▶ **THE EXERCISE**: Gather every line from the entries below that includes "written".

-- Begin DATA LISTING --

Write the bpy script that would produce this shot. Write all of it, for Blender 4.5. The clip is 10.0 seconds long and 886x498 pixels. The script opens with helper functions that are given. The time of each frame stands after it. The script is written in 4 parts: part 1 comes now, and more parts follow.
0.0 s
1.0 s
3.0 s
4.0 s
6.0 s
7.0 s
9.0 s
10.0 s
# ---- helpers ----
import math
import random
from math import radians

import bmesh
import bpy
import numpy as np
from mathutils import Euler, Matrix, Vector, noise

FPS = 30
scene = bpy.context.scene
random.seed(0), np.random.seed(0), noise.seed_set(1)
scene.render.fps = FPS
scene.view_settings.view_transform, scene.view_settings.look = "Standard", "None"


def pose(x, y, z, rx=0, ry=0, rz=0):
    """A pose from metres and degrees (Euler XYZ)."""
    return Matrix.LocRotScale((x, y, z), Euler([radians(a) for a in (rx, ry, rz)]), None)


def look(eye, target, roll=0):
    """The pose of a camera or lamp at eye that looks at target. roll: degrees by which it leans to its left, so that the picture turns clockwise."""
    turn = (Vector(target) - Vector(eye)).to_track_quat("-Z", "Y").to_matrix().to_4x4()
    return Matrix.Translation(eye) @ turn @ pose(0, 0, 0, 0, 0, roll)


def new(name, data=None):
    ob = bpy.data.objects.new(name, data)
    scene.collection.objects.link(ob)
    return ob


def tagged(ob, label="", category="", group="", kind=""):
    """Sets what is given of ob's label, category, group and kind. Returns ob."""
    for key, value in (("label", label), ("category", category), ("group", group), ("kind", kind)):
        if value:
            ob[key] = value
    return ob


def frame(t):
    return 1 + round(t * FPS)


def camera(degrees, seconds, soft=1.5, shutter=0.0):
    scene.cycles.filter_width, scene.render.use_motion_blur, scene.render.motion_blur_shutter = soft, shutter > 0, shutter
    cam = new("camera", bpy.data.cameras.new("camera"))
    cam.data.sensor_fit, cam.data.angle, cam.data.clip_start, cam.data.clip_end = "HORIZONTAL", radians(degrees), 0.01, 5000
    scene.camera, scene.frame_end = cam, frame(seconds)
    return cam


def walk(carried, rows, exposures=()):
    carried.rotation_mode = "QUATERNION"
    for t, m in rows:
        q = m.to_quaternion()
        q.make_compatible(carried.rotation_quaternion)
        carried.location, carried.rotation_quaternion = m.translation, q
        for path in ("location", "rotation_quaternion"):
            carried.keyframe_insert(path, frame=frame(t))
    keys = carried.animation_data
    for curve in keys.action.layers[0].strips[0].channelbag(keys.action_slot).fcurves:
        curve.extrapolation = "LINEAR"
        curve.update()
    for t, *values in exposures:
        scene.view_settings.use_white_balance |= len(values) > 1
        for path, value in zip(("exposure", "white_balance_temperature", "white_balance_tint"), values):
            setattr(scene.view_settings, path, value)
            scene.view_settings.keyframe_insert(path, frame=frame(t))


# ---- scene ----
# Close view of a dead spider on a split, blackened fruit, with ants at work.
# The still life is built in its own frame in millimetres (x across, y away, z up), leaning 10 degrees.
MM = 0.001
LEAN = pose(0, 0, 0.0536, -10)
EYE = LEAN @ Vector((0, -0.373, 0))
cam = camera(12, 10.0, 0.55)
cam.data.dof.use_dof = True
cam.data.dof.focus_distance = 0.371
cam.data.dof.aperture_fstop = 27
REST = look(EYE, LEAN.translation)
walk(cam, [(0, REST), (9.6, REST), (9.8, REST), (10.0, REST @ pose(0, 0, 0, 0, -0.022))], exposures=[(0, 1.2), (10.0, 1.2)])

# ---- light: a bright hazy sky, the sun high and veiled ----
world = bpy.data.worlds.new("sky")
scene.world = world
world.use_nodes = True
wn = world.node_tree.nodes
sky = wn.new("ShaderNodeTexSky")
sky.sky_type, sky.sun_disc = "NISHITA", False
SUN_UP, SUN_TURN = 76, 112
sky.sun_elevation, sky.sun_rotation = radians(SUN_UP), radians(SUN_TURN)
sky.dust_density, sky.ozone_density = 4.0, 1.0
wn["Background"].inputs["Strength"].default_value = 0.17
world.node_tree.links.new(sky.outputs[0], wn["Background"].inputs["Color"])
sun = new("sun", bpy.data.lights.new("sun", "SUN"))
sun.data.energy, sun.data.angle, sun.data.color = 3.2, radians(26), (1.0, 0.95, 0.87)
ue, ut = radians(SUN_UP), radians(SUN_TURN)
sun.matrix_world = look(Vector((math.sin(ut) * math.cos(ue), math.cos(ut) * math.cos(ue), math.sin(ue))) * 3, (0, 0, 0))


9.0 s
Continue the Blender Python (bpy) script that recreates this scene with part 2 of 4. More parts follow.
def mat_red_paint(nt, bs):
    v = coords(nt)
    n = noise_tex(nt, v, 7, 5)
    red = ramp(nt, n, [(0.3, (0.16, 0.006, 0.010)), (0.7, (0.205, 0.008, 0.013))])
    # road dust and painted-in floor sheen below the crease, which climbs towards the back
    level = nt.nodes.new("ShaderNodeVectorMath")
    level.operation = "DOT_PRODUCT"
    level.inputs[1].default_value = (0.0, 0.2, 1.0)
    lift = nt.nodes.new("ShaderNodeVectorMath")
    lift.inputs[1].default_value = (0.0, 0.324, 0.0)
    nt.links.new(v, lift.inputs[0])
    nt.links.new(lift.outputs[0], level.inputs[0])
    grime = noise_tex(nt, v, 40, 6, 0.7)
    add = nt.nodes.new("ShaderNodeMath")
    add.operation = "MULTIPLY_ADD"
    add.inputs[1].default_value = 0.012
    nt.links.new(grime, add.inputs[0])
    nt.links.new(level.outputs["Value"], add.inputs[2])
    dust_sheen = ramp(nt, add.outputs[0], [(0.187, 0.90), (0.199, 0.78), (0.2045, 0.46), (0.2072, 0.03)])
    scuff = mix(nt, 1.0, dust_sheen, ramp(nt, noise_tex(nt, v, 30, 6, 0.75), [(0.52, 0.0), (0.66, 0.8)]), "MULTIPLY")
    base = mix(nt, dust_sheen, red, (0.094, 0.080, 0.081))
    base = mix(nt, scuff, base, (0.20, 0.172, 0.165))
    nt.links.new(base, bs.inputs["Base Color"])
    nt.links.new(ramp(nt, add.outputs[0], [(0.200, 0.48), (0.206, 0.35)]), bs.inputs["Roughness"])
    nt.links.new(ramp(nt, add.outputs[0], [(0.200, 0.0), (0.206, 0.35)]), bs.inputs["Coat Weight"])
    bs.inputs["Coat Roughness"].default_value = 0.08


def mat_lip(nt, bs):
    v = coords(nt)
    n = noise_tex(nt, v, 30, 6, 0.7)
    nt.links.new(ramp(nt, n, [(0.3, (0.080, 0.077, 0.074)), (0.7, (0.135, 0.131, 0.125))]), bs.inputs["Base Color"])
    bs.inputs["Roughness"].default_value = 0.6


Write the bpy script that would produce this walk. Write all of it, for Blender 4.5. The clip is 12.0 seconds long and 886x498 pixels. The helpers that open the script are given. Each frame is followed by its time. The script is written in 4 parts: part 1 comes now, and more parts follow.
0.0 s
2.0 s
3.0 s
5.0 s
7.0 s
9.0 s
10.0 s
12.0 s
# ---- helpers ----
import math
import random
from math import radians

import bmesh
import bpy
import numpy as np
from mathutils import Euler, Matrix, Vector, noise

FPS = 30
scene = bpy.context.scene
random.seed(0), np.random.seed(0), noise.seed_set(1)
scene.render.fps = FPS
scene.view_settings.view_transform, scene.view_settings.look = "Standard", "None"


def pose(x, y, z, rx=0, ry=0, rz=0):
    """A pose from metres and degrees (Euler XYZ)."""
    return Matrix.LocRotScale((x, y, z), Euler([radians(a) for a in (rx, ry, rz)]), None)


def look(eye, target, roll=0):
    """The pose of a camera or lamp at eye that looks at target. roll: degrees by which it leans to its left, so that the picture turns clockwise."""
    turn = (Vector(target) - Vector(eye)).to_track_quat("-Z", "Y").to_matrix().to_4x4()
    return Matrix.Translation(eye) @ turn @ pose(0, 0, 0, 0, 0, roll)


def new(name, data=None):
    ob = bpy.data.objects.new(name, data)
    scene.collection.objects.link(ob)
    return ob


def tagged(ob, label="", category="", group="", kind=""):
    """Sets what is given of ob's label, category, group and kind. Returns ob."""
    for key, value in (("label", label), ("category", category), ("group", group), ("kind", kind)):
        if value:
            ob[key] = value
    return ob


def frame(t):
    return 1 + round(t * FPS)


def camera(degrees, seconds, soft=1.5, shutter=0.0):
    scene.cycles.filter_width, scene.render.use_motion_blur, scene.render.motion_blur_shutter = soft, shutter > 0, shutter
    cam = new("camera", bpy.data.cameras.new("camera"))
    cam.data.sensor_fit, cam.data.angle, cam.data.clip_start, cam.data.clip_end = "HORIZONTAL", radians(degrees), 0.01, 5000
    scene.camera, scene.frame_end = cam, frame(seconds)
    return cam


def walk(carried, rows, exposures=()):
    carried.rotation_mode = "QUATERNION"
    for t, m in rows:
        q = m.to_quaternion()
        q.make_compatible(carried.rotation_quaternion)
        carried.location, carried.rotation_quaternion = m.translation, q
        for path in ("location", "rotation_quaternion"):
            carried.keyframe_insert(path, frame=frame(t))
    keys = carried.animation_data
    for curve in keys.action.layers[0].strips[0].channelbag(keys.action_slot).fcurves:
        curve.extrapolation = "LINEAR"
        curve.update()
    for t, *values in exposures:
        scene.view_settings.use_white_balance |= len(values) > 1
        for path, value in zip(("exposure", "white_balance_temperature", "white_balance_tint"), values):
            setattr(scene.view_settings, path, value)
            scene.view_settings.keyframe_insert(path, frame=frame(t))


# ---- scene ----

-- End DATA LISTING --

▶ **FINISHED EXERCISE**:
Write the bpy script that would produce this shot. Write all of it, for Blender 4.5. The clip is 10.0 seconds long and 886x498 pixels. The script opens with helper functions that are given. The time of each frame stands after it. The script is written in 4 parts: part 1 comes now, and more parts follow.
Write the bpy script that would produce this walk. Write all of it, for Blender 4.5. The clip is 12.0 seconds long and 886x498 pixels. The helpers that open the script are given. Each frame is followed by its time. The script is written in 4 parts: part 1 comes now, and more parts follow.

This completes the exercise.